As the custodian of the record, the Health Information Management (HIM) department is responsible for maintaining the record in a manner that complies with all applicable legal rules and regulations, accreditation standards, organizational policies and procedures, and clinical practice standards. HIMS therefore should play an active role in identifying the content of the organization’s health record as well as the standards for maintaining the integrity of that content. HSMN, with over 25 years’ experience in clinical documentation standardization and policy creation and implementation, has developed a methodology for helping providers in all settings define a healthcare record that meets the needs of the organization. As providers shift to maintaining health information in an electronic format, our in depth experience will help the organization use certified EHR technology in in Meaningful Use.

Quality Assurance and Utilization Review

HSMN has helped to create and reorganize both Utilization Management and Quality Assurance Programs. We very much agree with the Joint Commission on the Accreditation of Health Care Organizations that Quality must be demonstrable not just described. Quality must be internalized not just overseen by the QA Department. No provider organization whether it be a tiny hospital or group practice should exist without a Quality Assurance Program. A true understanding means that a Partner coming into a practice must understand that Quality is the means by which your health care delivery product becomes known and marketable. HSMN has specialized in developing sustainable programs that become part of the cultural fabric of the organization. In setting up such a program, much depends on the individuals within a practice who are willing to monitor themselves and the quality of their own work. Self monitoring is the strongest form of Quality Assurance.

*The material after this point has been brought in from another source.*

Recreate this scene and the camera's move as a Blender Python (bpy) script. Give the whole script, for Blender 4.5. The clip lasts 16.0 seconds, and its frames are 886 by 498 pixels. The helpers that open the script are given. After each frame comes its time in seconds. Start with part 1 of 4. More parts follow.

There must be a way in each health care organization especially in Physician practices that one can demonstrate Quality. Often it is in the numbers, but more importantly it is in the patients who return and recommend the group to others. The ability to identify problems early on is the sign of a terrific program. Auto Manufacturers put sensors in cars for literally every function and as health care providers, we must create our own sensors and work with peers to identify and fix the problems. HSMN can help launch a sustainable program.